I would like a basic understanding of how wavelets are applied to time-series anomaly detection, much in the way Moore illustrates the other techniques in his tutorial. Can someone provide an explanation of how detection methods using wavelets work or a link to an understandable article on the matter?

Best Answer

Wavelets are useful to detect singularities in a signal (see for example the paper here (see figure 3 for an illustration) and the references mentioned in this paper. I guess singularities can sometimes be an anomaly?

The idea here is that the Continuous wavelet transform (CWT) has maxima lines that propagates along frequencies, i.e. the longer the line is, the higher is the singularity. See Figure 3 in the paper to see what I mean! note that there is free Matlab code related to that paper, it should be here.
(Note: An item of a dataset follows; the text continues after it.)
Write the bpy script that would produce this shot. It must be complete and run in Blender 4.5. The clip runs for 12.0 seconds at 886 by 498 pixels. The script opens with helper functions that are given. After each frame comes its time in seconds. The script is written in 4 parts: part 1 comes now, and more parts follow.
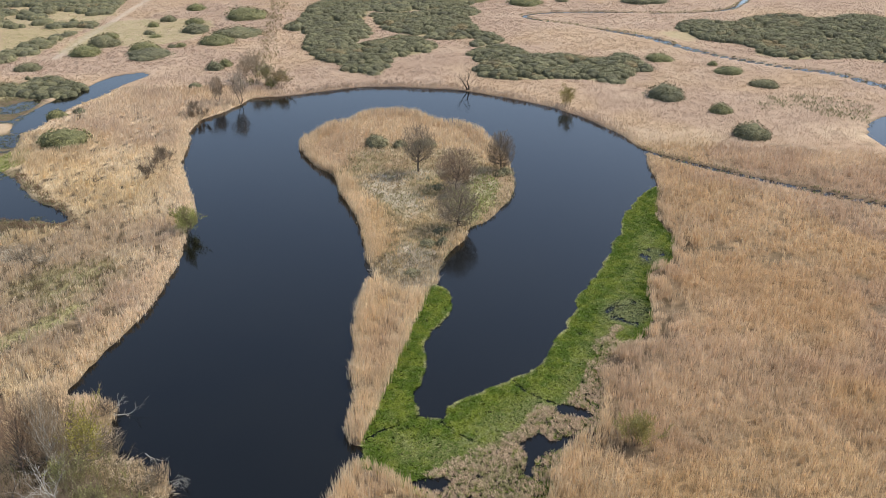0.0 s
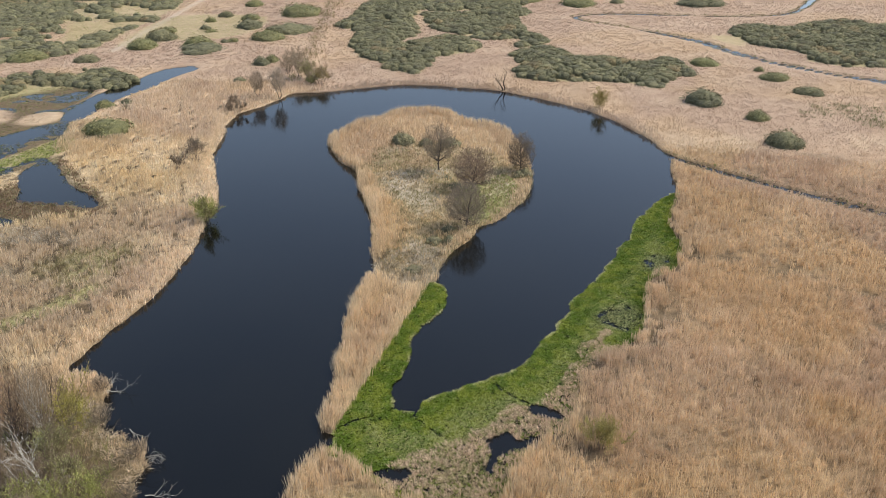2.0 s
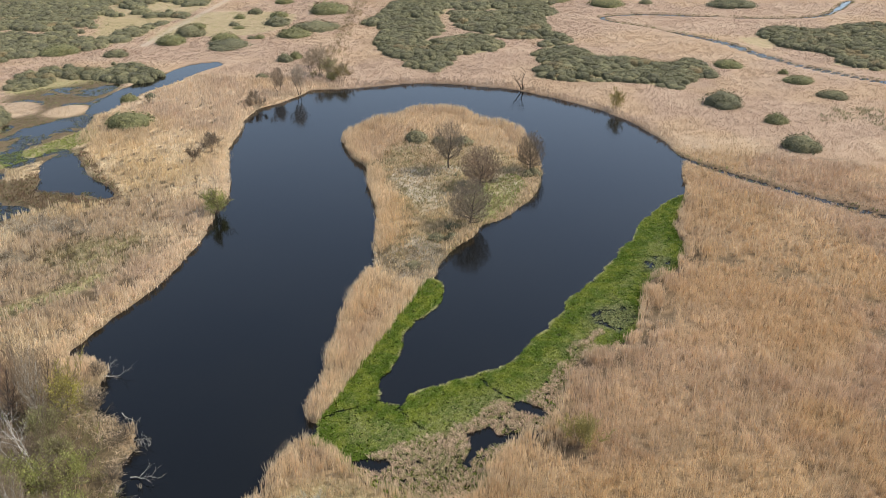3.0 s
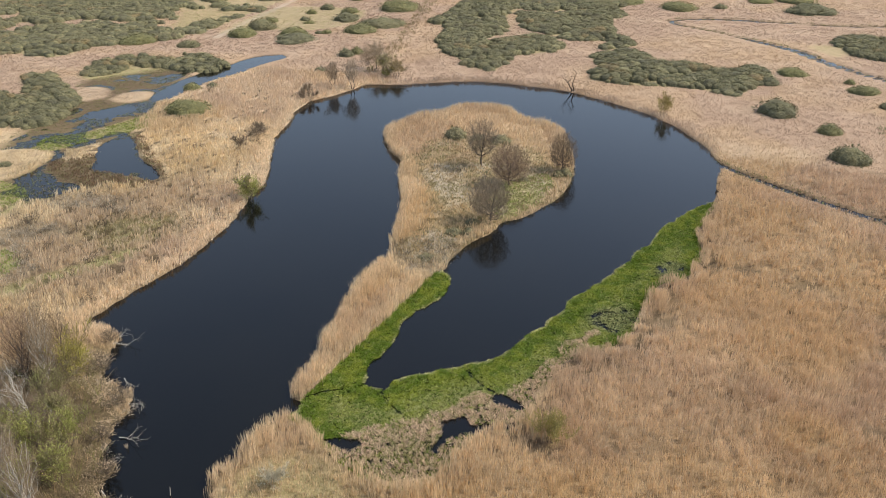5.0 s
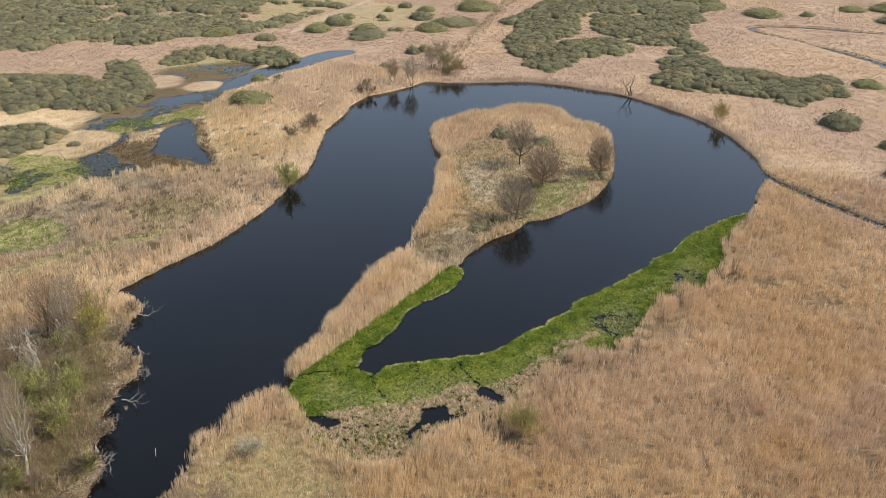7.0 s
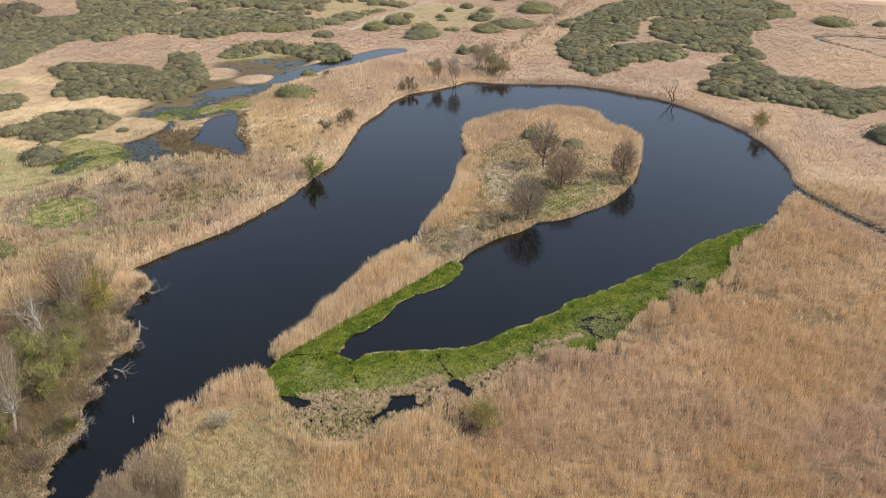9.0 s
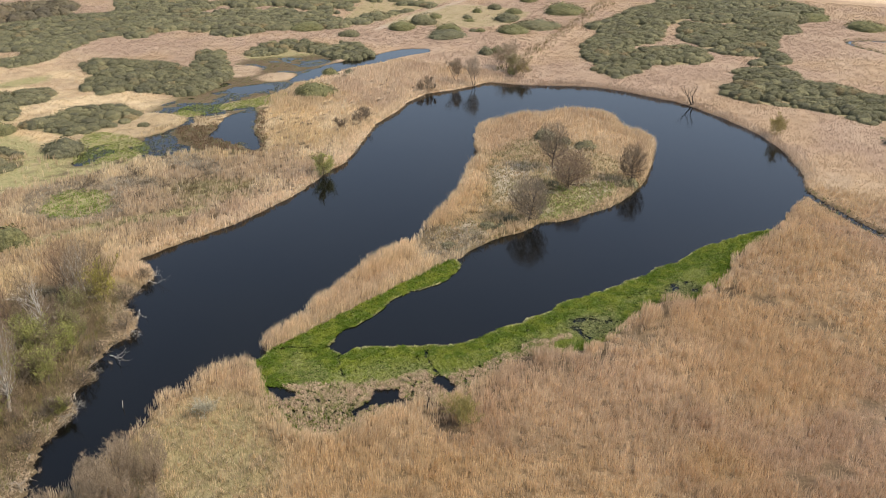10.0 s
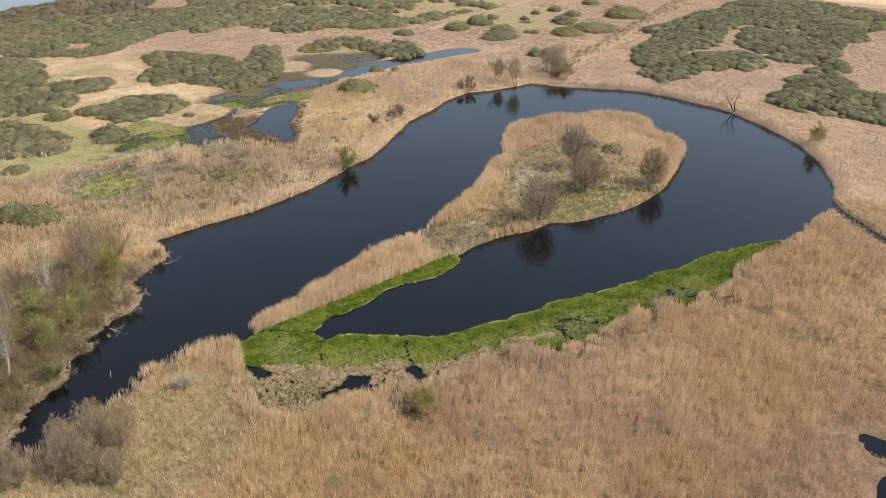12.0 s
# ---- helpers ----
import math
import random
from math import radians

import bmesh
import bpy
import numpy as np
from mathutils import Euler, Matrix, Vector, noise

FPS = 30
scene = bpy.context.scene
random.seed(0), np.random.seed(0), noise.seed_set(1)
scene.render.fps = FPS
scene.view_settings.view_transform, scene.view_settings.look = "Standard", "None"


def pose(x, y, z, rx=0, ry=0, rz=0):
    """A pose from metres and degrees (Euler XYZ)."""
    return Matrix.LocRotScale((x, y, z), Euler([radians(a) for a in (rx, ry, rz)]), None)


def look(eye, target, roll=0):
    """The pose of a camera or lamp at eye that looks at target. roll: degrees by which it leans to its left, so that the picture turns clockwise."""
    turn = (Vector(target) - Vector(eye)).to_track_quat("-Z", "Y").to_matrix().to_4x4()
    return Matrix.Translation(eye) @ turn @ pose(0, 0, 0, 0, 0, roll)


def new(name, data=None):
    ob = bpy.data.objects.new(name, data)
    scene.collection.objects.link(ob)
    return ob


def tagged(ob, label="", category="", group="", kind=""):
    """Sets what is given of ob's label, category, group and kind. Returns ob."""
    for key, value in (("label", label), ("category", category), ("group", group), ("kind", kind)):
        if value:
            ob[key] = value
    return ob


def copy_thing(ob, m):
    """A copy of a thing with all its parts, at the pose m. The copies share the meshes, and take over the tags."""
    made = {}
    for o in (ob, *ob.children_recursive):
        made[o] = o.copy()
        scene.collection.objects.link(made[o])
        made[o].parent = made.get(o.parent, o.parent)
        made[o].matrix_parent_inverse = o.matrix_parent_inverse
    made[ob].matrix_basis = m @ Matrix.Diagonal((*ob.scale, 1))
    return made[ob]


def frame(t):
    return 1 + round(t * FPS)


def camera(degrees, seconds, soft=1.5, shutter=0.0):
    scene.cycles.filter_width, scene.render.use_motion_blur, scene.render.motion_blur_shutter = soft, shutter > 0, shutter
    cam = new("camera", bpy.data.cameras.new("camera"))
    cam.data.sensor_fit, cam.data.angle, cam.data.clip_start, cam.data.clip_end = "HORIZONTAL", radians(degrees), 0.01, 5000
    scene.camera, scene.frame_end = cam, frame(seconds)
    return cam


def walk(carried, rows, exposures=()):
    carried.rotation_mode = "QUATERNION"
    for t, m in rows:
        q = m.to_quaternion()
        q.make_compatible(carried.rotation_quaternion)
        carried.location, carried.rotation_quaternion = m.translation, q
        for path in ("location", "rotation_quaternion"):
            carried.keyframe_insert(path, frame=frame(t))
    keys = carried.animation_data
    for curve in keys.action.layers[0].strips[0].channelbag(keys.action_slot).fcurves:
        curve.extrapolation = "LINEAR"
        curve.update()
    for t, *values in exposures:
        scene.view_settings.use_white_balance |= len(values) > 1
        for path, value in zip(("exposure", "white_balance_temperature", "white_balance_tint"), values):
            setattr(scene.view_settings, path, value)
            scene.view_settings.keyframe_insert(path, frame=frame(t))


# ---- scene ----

Additionally, I can give you some heuristics detailing why the DISCRETE (preceding example is about the continuous one) wavelet transform (DWT) is interesting for a statistician (excuse non-exhaustivity) :

  • There is a wide class of (realistic (Besov space)) signals that are transformed into a sparse sequence by the wavelet transform. (compression property)
  • A wide class of (quasi-stationary) processes that are transformed into a sequence with almost uncorrelated features (decorrelation property)
  • Wavelet coefficients contain information that is localized in time and in frequency (at different scales). (multi-scale property)
  • Wavelet coefficients of a signal concentrate on its singularities.